一人ひとりの事情を尊重する職場風土の中で、仕事と家庭の両立ができた15年
私は結婚後、施設で介護の仕事をしていました。しかし、夜勤をしながら子育てをすることに不安を感じるようになっていました。子どもの世話を母親がしてくれており、そのおかげで仕事を続けることはできたのですが、夜勤明けの帰宅時は、ゆっくりと体を休めないといけないと思うのですが、現実的には子育ての時間が必要となり、体を休める時間を作ることが困難で、仕事と生活の両立に難しさを感じていました。そんな時に、自宅の近くにはちぶせの里が開所することを知りました。夜勤のない勤務ができるということを聞き、ここでお世話になることにしました。働き始めてから、もう15年になります。子どもの世話をしてくれていた母も今は亡くなり、子育てもすべて私がするようになりました。一人ひとりの事情を尊重してくれる職場風土や仲間の支えもあり、仕事と家庭との両立を継続できています。
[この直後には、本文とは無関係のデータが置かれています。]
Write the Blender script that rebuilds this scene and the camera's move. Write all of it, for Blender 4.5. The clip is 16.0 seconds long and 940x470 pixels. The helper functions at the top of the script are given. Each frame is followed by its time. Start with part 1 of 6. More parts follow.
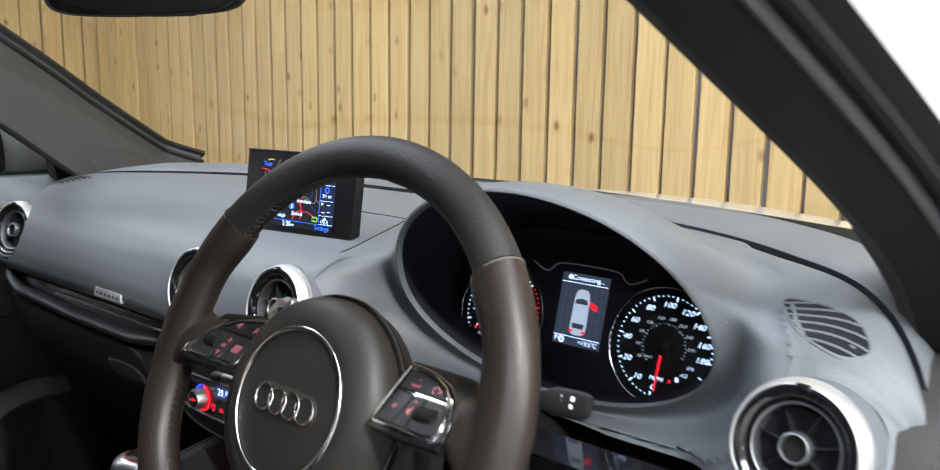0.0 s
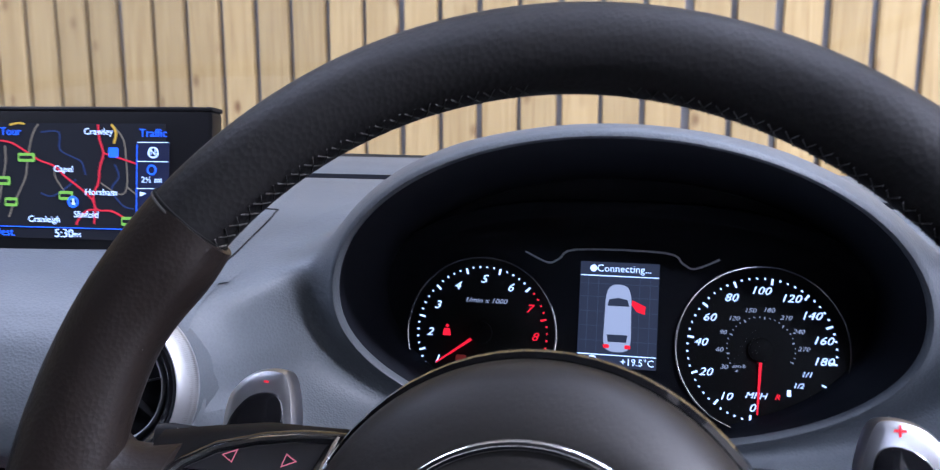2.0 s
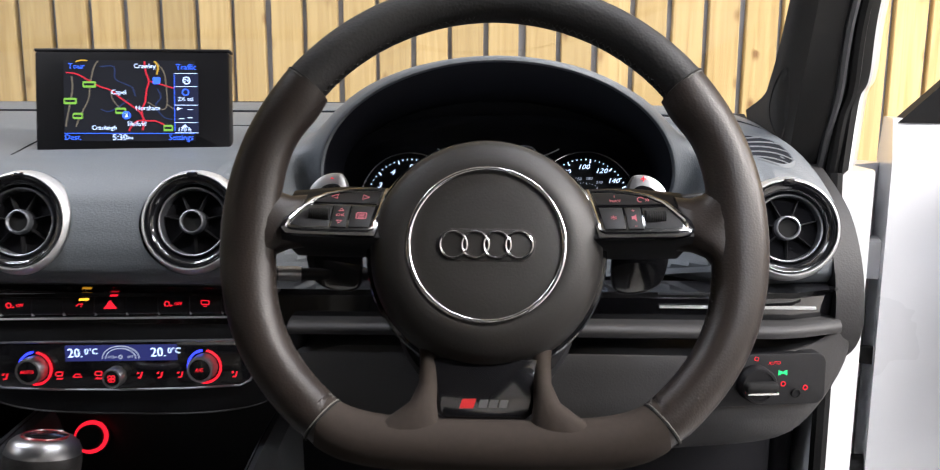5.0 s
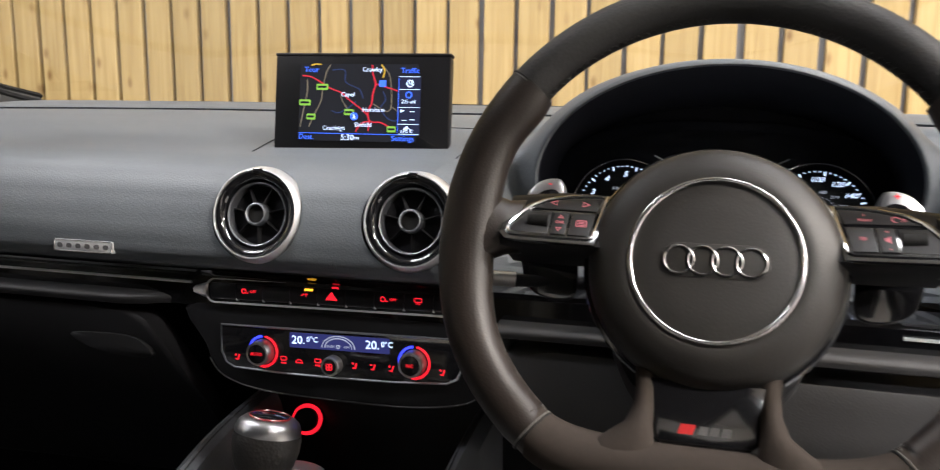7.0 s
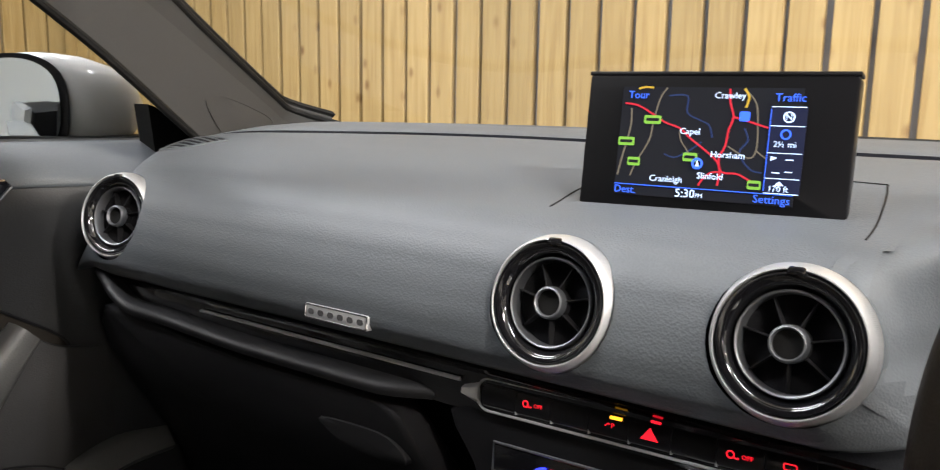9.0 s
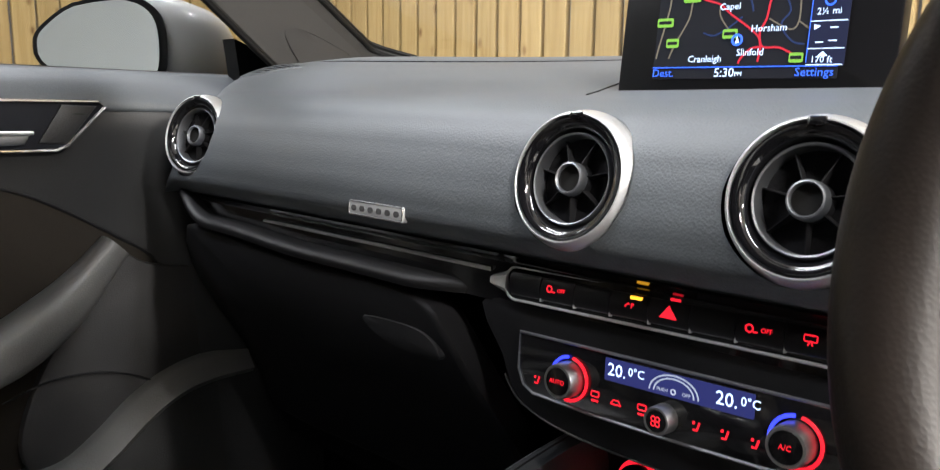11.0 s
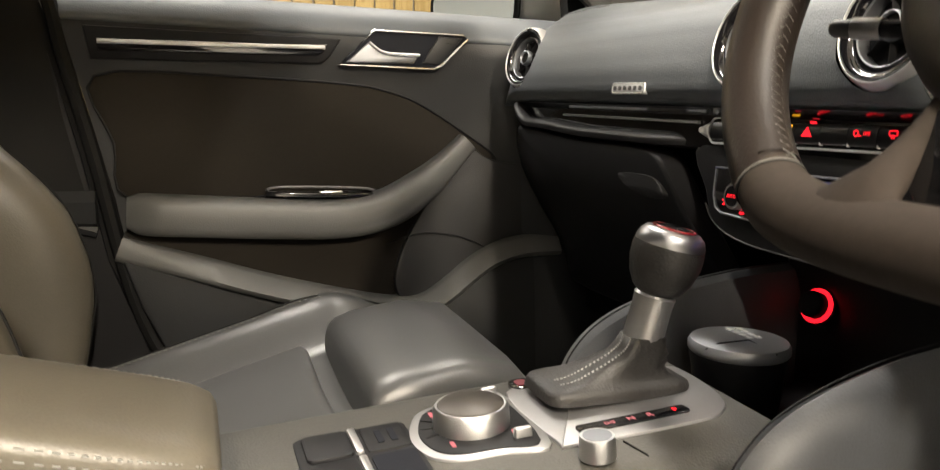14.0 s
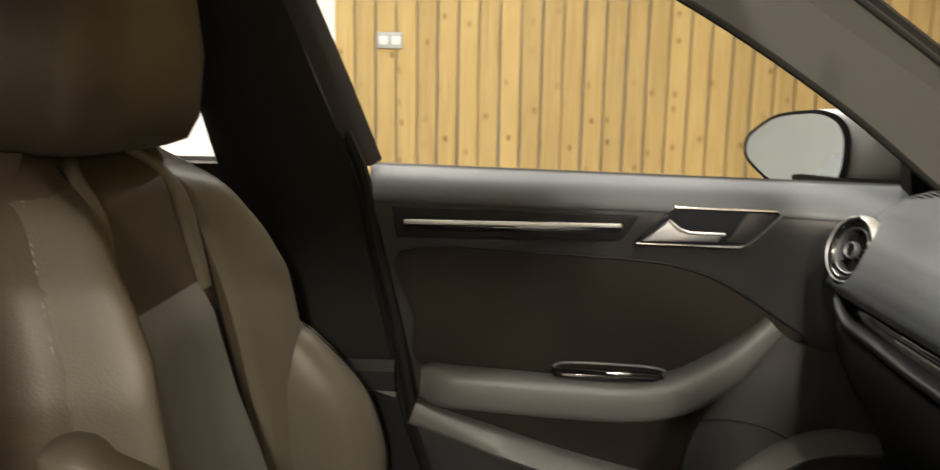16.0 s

入居者さんのことをよく観て、よく知って、安心で、心地よい生活を送ってもらいたい
私が仕事をする上で大切にしていることは、入居者の方が安心して、心地よい生活が送れるように支援することです。例えば、入居者さんに落ち着きがないと思ったら、そばで話を聞いてあげるといったことをします。「どうしたのかな、普段の生活と少し違うな、怒りっぽいな、興奮しているな」など、よく観察するように心掛けています。そばにいるよりもそっとしておいてあげたほうが良い時はそっと見守るようにしています。毎日、関わっているので、普段との違いはすぐにわかるようになります。心地よい生活を送ってもらうためには、入居時の事前情報を活用して、その人が好きなことを調べておき、アプローチをするようにしています。例えば、歌が好きな人が一人で歌われている時に一緒に歌う、あるいは、手拍子をするなどして一緒に楽しむようにしています。花が好きな人には、散策の際に、咲いている花に近づいて行き、花を楽しめるように小さな気配りを心掛けています。
入居から人生を全うする瞬間まで、湧き出る身内のような思いを持ってできる意味ある仕事
この仕事に就いてよかったと思うのは、入居者さんの入居所当時からご逝去されるまで関わり寄り添うことが出来ることです。初めて来られた時は元気であった入居者さんも、次第に歩けなくなり、寝たきりになり、その後、亡くなられていくのですが、それぞれの人生を全うすることを見届けられた時、身内のような思いが湧き出てきます。入居者さんに一貫して関われることはとても意味のあることで、やりがいに繋がっています。これまでは3年程度で転職をしていましたが、ここでは長く働き続けられています。それは、入居者さんにずっと寄り添えることができるからだと思います。最近、嬉しかったことは、入浴介助した入居者さんから「あなた、一番上手ね。」と言って頂けたことです。人生で「一番」と言われたのは初めてだったのでとても嬉しい言葉でした。入浴介助では、転倒に気を遣うので、体力も使います。精神的、体力的にもしんどい時もありますが「ありがとう」と言われることが多いので、本当にやりがいのある毎日です。